PROBLEM DETAILS. Find each line containing the string "that" and return it.

============

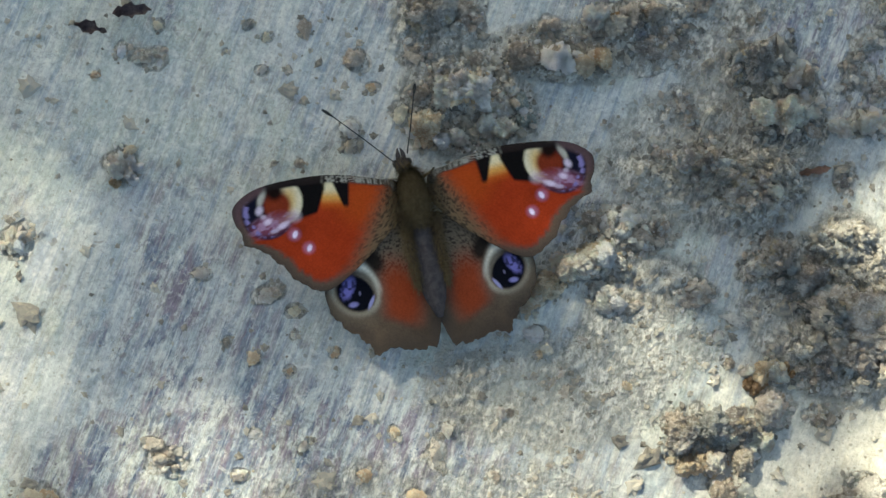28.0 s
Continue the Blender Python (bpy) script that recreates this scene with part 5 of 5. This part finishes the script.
def hind_colors(x, y, depth):
    grain = fbm(x / 5, y / 5, 52, 3)
    c = np.tile(np.array((0.080, 0.056, 0.037)), (len(x), 1)) * (0.65 + 0.7 * fbm(x / 22, y / 22, 18, 3))[:, None]
    c = lay(c, (0.150, 0.112, 0.074), smooth(555, 500, y) * smooth(650, 690, x))
    c = lay(c, (0.028, 0.021, 0.015), 0.8 * smooth(0.54, 0.66, value_noise(x / 2.9, y / 2.9, 78)) * smooth(560, 505, y))
    red = inside(oval(x, y, 716, 552, 37, 60, -14), 0.55) * smooth(610, 586, y + 6 * (grain - 0.5) - 0.25 * (x - 716))
    c = lay(c, (0.25, 0.040, 0.012), 0.9 * red)
    c = lay(c, (0.050, 0.037, 0.028), 0.9 * smooth(38, 5, depth) * smooth(560, 610, y))
    # eye: soft cream ring, brightest at the front, dusky bands, black disc with blue flecks
    ring = oval(x, y, 637, 545, 46, 40, 40)
    c = lay(c, (0.135, 0.105, 0.072), 0.7 * inside(oval(x, y, 636, 548, 54, 48, 40), 0.4))
    c = lay(c, (0.46, 0.40, 0.29), inside(ring, 0.18) * smooth(0.74, 0.96, ring) * (0.35 + 0.65 * smooth(575, 520, y - 0.5 * (x - 610))) * smooth(690, 672, x - 0.25 * (y - 545)))
    c = lay(c, (0.018, 0.013, 0.010), 0.95 * inside(oval(x, y, 666, 487, 17, 27, -42), 0.45))
    c = lay(c, (0.11, 0.08, 0.055), 0.8 * inside(oval(x, y, 656, 503, 9, 30, -42), 0.5))
    c = lay(c, (0.74, 0.67, 0.53), inside(oval(x, y, 654, 514, 12, 34, -40), 0.5))
    c = lay(c, (0.07, 0.05, 0.032), 0.9 * inside(oval(x, y, 640, 537, 37, 32, 42), 0.22))
    c = lay(c, (0.005, 0.005, 0.008), inside(oval(x, y, 637, 547, 35, 29, 42), 0.10))
    fleck = smooth(0.30, 0.55, value_noise(x / 5.5, y / 5.5, 9))
    c = lay(c, (0.165, 0.145, 0.38), (0.25 + 0.75 * fleck) * inside(oval(x, y, 624, 538, 11, 20, 18), 0.4))
    c = lay(c, (0.26, 0.24, 0.50), 0.8 * inside(oval(x, y, 634, 567, 8, 4.5, -10), 0.5))
    c = lay(c, (0.36, 0.33, 0.56), 0.85 * inside(oval(x, y, 665, 563, 3, 12, 22), 0.5))
    c = lay(c, (0.30, 0.28, 0.45), 0.4 * inside(oval(x, y, 645, 547, 2, 4, 0), 0.5))
    c = lay(c, (0.06, 0.043, 0.032), smooth(5, 1, depth) * 0.6)
    return c * (0.84 + 0.32 * value_noise(x / 1.7, y / 1.7, 4))[:, None]


def wing_material():
    s = Shade("scaly_butterfly_wing", 0.9, 0.02)
    veins = s.noise(3000, 2, 0.5)
    return s.done(s.attribute("scales").outputs["Color"], veins, 0.0001, 0.4)


WING = wing_material()


def wing_mesh(name, outline, centre, colors, scallop, edge, mirror, lift, camber):
    line = closed_curve(outline, 14)
    t = np.arange(len(line))
    out = line - np.array(centre)
    fringe = scallop * edge(line[:, 0], line[:, 1]) * (0.75 * np.sin(t * 0.30 + 1.5 * np.sin(t * 0.071)) + 0.45 * np.sin(t * 0.83))
    line = np.array(centre) + out * (1 + fringe / np.linalg.norm(out, axis=1))[:, None]
    rings = 84
    rad = np.linspace(0.0, 1.0, rings)[1:]
    xy = np.array(centre) + rad[:, None, None] * (line - np.array(centre))[None]
    flat = np.concatenate([[centre], xy.reshape(-1, 2)])
    gap = np.concatenate([[1.0], np.repeat(1 - rad, len(line))]) * np.concatenate([[60.0], np.tile(np.linalg.norm(line - np.array(centre), axis=1), rings - 1)])
    rgb = np.clip(colors(flat[:, 0], flat[:, 1], gap), 0, 1)
    m = len(line)
    faces = []
    for k in range(m):
        faces.append((0, 1 + k, 1 + (k + 1) % m))
    for r in range(rings - 2):
        a = 1 + r * m
        for k in range(m):
            q = (k + 1) % m
            faces.append((a + k, a + m + k, a + m + q, a + q))
    lx, ly = (flat[:, 0] - 745) * UNIT, -(flat[:, 1] - 370) * UNIT * 0.992
    span = np.clip((735 - flat[:, 0]) / 310, 0, 1)
    lz = HEIGHT + lift + camber * (span ** 1.3) * MM - 0.5 * MM * span ** 3 + 0.12 * MM * np.sin(flat[:, 1] / 16 + flat[:, 0] / 40) * span
    # about the body's axis, so that a mirrored wing is the same shape
    c, s = math.cos(AXIS), math.sin(AXIS)
    ax, ay = c * lx + s * ly, -s * lx + c * ly
    ax = ax - SPINE
    if mirror:
        ax = -ax
        faces = [f[::-1] for f in faces]
    me = arrays(name, np.stack([ax, ay, lz], -1).tolist(), faces, WING)
    layer = me.color_attributes.new("scales", "FLOAT_COLOR", "POINT")
    layer.data.foreach_set("color", np.concatenate([rgb, np.ones((len(rgb), 1))], 1).astype(np.float32).ravel())
    return me


AXIS = math.atan2(61, 300)            # lean of the body to the tray's y axis
SPINE = -0.00078                       # the body's middle beside the origin


def fur(rng, verts, faces, centre, radii, count, length):
    """Short hairs over an ellipsoid."""
    for _ in range(count):
        d = Vector((rng.gauss(0, 1), rng.gauss(0, 1), abs(rng.gauss(0, 1)))).normalized()
        p = Vector((centre[0] + d.x * radii[0], centre[1] + d.y * radii[1], centre[2] + d.z * radii[2]))
        out = (d + Vector((rng.uniform(-0.4, 0.4), -0.9, 0.1))).normalized() * length * rng.uniform(0.6, 1.3)
        side = out.cross(d).normalized() * 0.00005
        n = len(verts)
        verts += [p - side, p + side, p + out]
        faces.append((n, n + 1, n + 2))


def build_butterfly():
    body_mat = plain_material("brown_furry_body", (0.088, 0.062, 0.026), (0.14, 0.10, 0.045), 900, 0.9)
    belly_mat = plain_material("dark_grey_brown_abdomen", (0.042, 0.033, 0.032), (0.075, 0.060, 0.057), 900, 0.95)
    hair_mat = plain_material("brown_hair", (0.105, 0.072, 0.031), (0.165, 0.118, 0.056), 1500, 0.9)
    black = plain_material("black_antenna", (0.012, 0.010, 0.009), (0.03, 0.025, 0.02), 900, 0.5)
    fly = tagged(new("butterfly"), "red-brown butterfly with four eye spots basking with open wings", "butterfly")
    # stands at the raster's middle, turned with its body
    root = pose(-1.54 * MM, -0.07 * MM, 0, 0, 0, math.degrees(AXIS))
    fly.matrix_world = root

    def fixed(name, me, label="", m=None):
        ob = new(name, me)
        ob.parent = fly
        if m is not None:
            ob.matrix_basis = m
        return tagged(ob, label)

    def outer_fore(x, y):
        return smooth(440, 460, y) * smooth(600, 560, x)

    def outer_hind(x, y):
        return smooth(560, 600, y) * smooth(790, 770, x)

    def thick(ob):
        mod = ob.modifiers.new("thickness", "SOLIDIFY")
        mod.thickness, mod.offset = 0.00008, -1
        return ob

    right_hind = pose(SPINE + 0.0019, -0.0015, 0.0001, 0, 0, -2.7) @ Matrix.Scale(0.95, 4)
    right_fore = pose(SPINE + 0.0016, 0.0006, 0, 0, 0, -7.4)
    left = pose(SPINE, 0, 0)
    hind = ("hind_wing", HIND, (688, 545), hind_colors, 3.0, outer_hind)
    fore = ("fore_wing", FORE, (575, 432), fore_colors, 2.2, outer_fore)
    thick(fixed("hind_wing", wing_mesh(*hind, False, -0.0004, 0.6), "brown and red hind wing with a blue-black eye spot", left))
    thick(fixed("hind_wing", wing_mesh(*hind, True, -0.0004, 0.6), "brown and red hind wing with a blue-black eye spot", right_hind))
    thick(fixed("fore_wing", wing_mesh(*fore, False, 0.0003, 0.9), "red fore wing with black patches and a cream and lilac eye spot", left))
    thick(fixed("fore_wing", wing_mesh(*fore, True, 0.0003, 0.9), "red fore wing with black patches and a cream and lilac eye spot", right_fore))

    def ball(name, centre, radii, mat, seed, label):
        bm = bmesh.new()
        lump(bm, centre, radii, 4, seed, 0.06)
        return fixed(name, mesh_of(name, bm, mat), label)

    mid = SPINE + 0.0004
    ball("thorax", (mid, -0.0004, HEIGHT + 0.0003), (0.0024, 0.0046, 0.0018), body_mat, 1, "furry brown thorax")
    bm = bmesh.new()
    lump(bm, (mid, -0.0110, HEIGHT - 0.0002), (0.0024, 0.0082, 0.0016), 4, 2, 0.05)
    for v in bm.verts:
        v.co.x = mid + (v.co.x - mid) * (1.0 - 0.35 * max(0.0, (-0.0110 - v.co.y) / 0.0082))
        v.co += Vector((v.co.x - mid, 0, v.co.z - HEIGHT)) * 0.06 * math.sin(v.co.y * 5200)
    fixed("abdomen", mesh_of("abdomen", bm, belly_mat), "ringed dark brown abdomen")
    ball("head", (mid - 0.0006, 0.0046, HEIGHT + 0.0002), (0.0013, 0.0013, 0.0011), belly_mat, 3, "small dark brown head")
    for sx in (-1, 1):
        ball("compound_eye", (mid - 0.0006 + sx * 0.0010, 0.0050, HEIGHT + 0.0004), (0.0005, 0.0006, 0.0006), black, 4, "dark compound eye")
        palp = tube([(mid - 0.0006 + sx * 0.0004, 0.0054, HEIGHT), (mid - 0.0006 + sx * 0.0004, 0.0064, HEIGHT + 0.0003), (mid - 0.0007 + sx * 0.0002, 0.0073, HEIGHT + 0.0006)], [0.00045, 0.00035, 0.00008], 8)
        fixed("palp", mesh_of("palp", palp, belly_mat), "dark brown snout palp")
    rng = random.Random(8)
    verts, faces = [], []
    fur(rng, verts, faces, (mid, -0.0004, HEIGHT + 0.0003), (0.0024, 0.0046, 0.0018), 3800, 0.0013)
    for sx in (-1, 1):
        fur(rng, verts, faces, (mid + sx * 0.0024, -0.0016, HEIGHT + 0.0006), (0.0016, 0.0044, 0.0004), 700, 0.0015)
    fur(rng, verts, faces, (mid - 0.0006, 0.0046, HEIGHT + 0.0002), (0.0013, 0.0013, 0.0011), 500, 0.0006)
    for sx in (-1, 1):
        fur(rng, verts, faces, (mid + sx * 0.0023, -0.0080, HEIGHT + 0.0003), (0.0008, 0.0062, 0.0007), 1500, 0.0014)
    tagged(fixed("fur", arrays("fur", [tuple(v) for v in verts], faces, hair_mat), "brown hairs on the body"), kind="stuff")
    c, s = math.cos(AXIS), math.sin(AXIS)

    def local(px, py, z):
        x, y = (px - 745) * UNIT, -(py - 370) * UNIT
        return Vector((c * x + s * y, -s * x + c * y, z))

    for points in (((716, 322, 0.0052), (660, 282, 0.0068), (600, 240, 0.0080), (581, 228, 0.0082)), ((731, 300, 0.0052), (736, 260, 0.0066), (742, 200, 0.0080), (744, 182, 0.0082))):
        pts = [local(*p) for p in points]
        dense = []
        for p, q in zip(pts, pts[1:]):
            dense += [p.lerp(q, k / 8) for k in range(8)]
        dense.append(pts[-1])
        radii = [0.00009 if k < 17 else 0.00009 + 0.00017 * math.sin(math.pi * min(1, (k - 16) / 9)) for k in range(len(dense))]
        fixed("antenna", mesh_of("antenna", tube(dense, radii, 8), black), "thin black antenna with a club")
    for sx, ay in ((-1, 0.002), (-1, -0.001), (1, 0.002), (1, -0.001)):
        leg = tube([(mid + sx * 0.001, ay, HEIGHT - 0.001), (mid + sx * 0.0035, ay + 0.001, HEIGHT - 0.0012), (mid + sx * 0.0045, ay + 0.002, 0.0004)], [0.0003, 0.0002, 0.00012], 6)
        fixed("leg", mesh_of("leg", leg, body_mat), "thin brown leg")
    return fly


build_butterfly()


def motions():
    """The butterfly basks without stirring and the shade stands still: nothing to key but the view."""


motions()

============

REPLY.
Continue the Blender Python (bpy) script that recreates this scene with part 5 of 5. This part finishes the script.
    # about the body's axis, so that a mirrored wing is the same shape